全館暖房は基本24時間空調機を稼働させている状態です。電気代は間欠稼働の方がほぼ確実に節約される結果になるのですが、当然、再スタートさせた時には、かなりのパワーを要しますので、電気代もそのパワーに比例していきます。思った以上に節約する事はできないかも知れませんし、その前に、寒い、暑い状態をガマンするカタチになるのは、快適な状態とは言えません。温度の下がり方次第ですが、完全な状態に戻すのに1週間程度の時間がかかったという話もあります。その間は、不快な状態で当然、暮らすことになります。
一度、全館空調を体感した方は、その良さを手放す事ができません。トイレも洗面も廊下も全て同じような室温になるのです。地球の温暖化は防がないといけませんが、冬の室内の温暖化は大歓迎です。冬に素足でフローリングの上を歩く、、、一見当たり前のようですが、それを実現できる家は多くはありません。
赤外線カメラを利用して、足先の状態を撮影しました。素足では、ほとんどの家では、こんな状態ではないでしょうか。全館空調で床下エアコン(Buucoシステム)を活用していますので、単なる全館空調に加えて足元もポカポカになります。素足のまま、室内にいて25分後の状況です。何と、指先から、足首の方へ体温が変わってきているのがわかります。冬場でも心も身体も健康な状態を、全館空調システムは実現してくれるのです。

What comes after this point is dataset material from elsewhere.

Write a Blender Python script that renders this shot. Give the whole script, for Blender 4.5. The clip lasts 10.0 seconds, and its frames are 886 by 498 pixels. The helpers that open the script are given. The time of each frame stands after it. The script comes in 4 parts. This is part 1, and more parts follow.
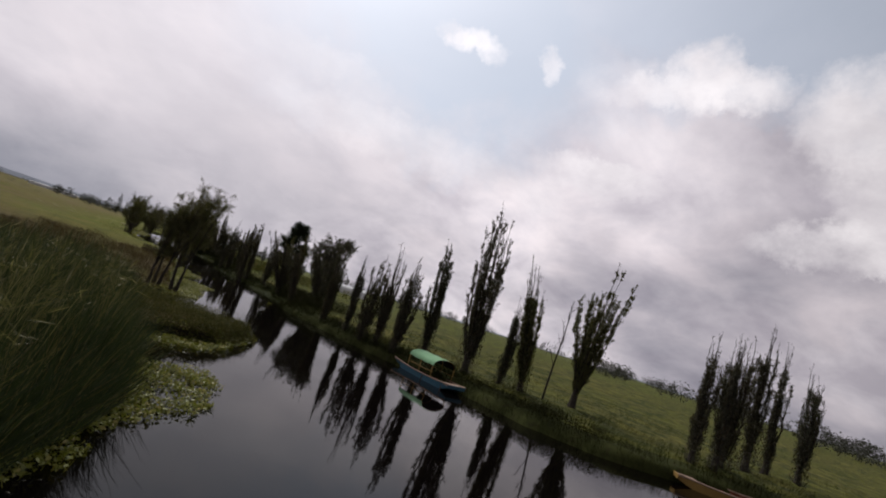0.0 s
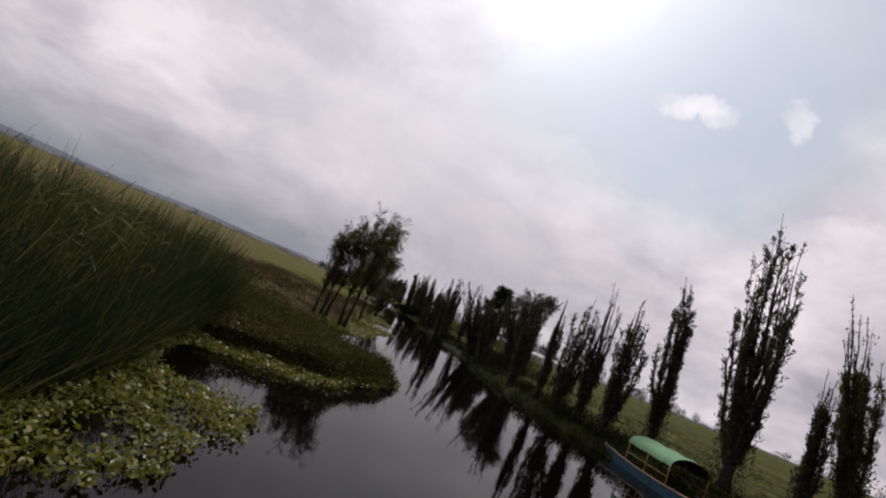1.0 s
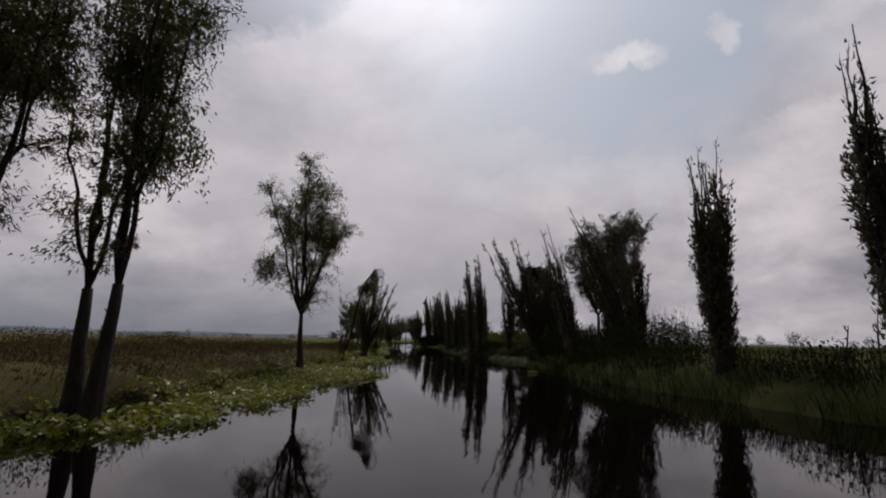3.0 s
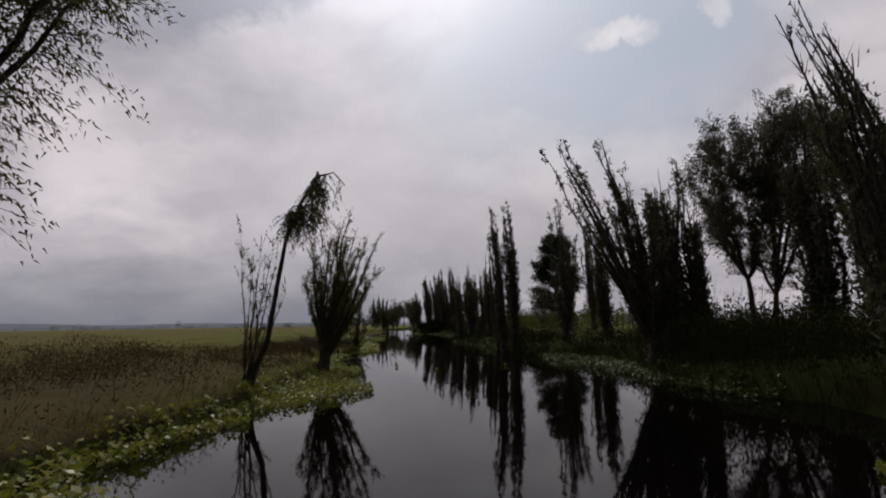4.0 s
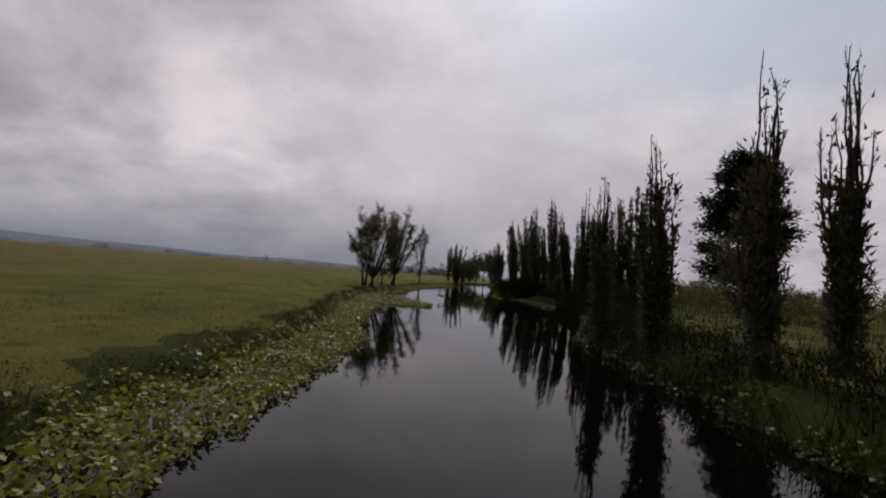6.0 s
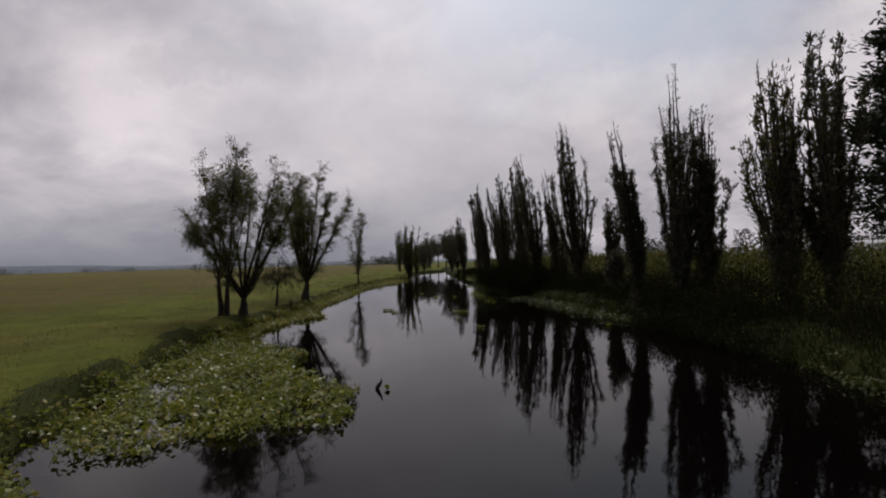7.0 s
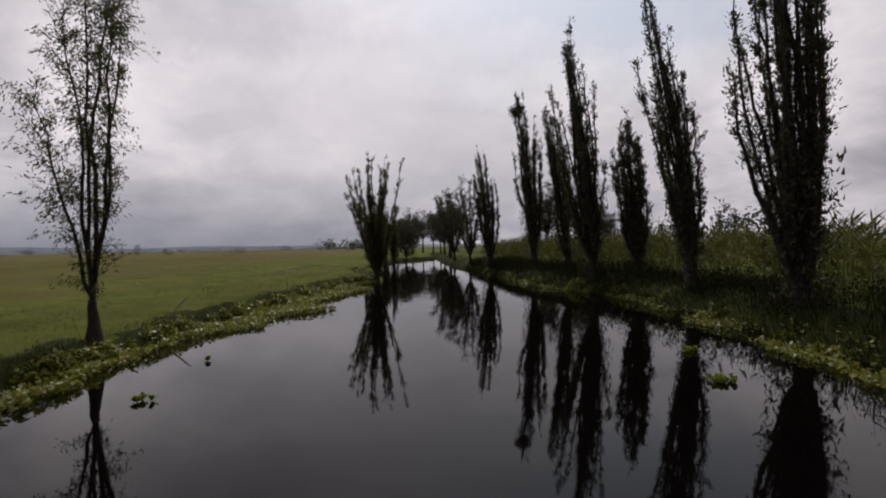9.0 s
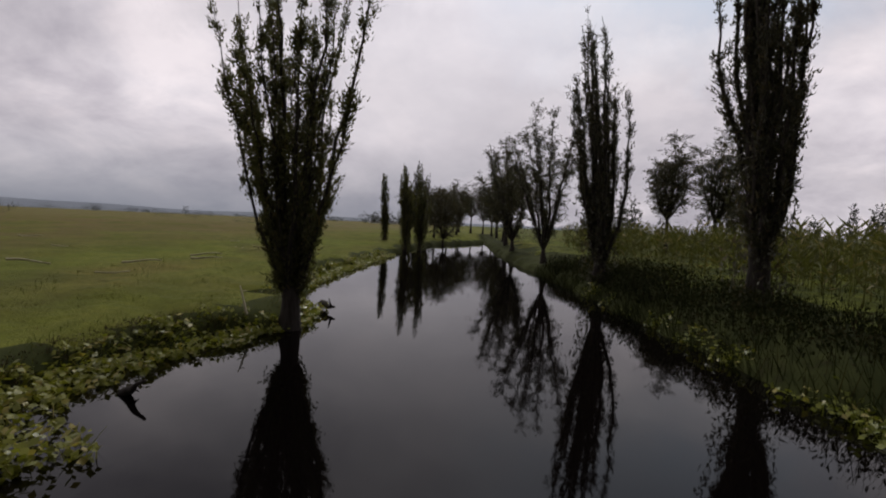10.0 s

実はエネルギー問題を解決する事は、住まいの室内環境を改善する事と、密接に繋がっているのです。地球温暖化問題は、壮大な環境への取り組みですので、正直ピンとこない方が多いのではないかと思います。環境も大切だけど、目の前の暮らしお金のことも大切だと。床下エアコンを活用した全館空調は、この2つの大きなテーマを解決してくれるのです。
しかもこれを設置する費用は約25万円〜30万円。大掛かりなシシテムではありませんし、機器の取り替えも家電屋さんで対応できるので、将来的にも安心です。

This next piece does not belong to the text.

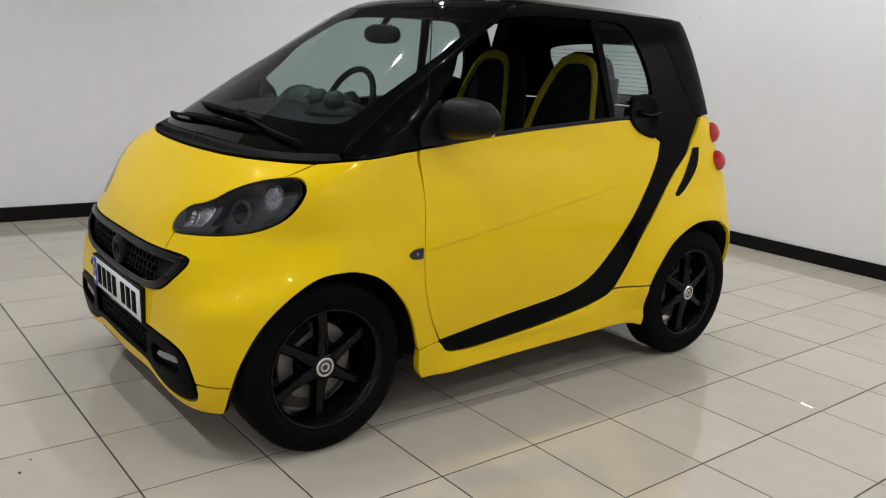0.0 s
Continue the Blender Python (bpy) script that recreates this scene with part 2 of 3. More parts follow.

ダクト方式と違って、正確な計算をしていませんので、室内におけるある程度の温度誤差はありますが、価格と性能を両方まじめに考えると、私はこの24時間全館空調方式を全てのお客様に自信を持ってご提案しています。
北九州の家を一年中快適に
これが、私のミッションです。
- 断熱性
- 気密性
- 自然の力を活用するパッシブ設計
- 高効率の設備機器
この4つをコントロールするところ(設計力)が、ハウスメーカー以上の高性能住宅をお値段以上のコストパフォーマンスで実現し、地域密着の工務店の腕の見せ所だと考えています。私たちのような考えを持つ工務店が今後どんどん増えてくるように、私たちは北九州で一年中快適な家を数多くつくっていきたいと思うのです。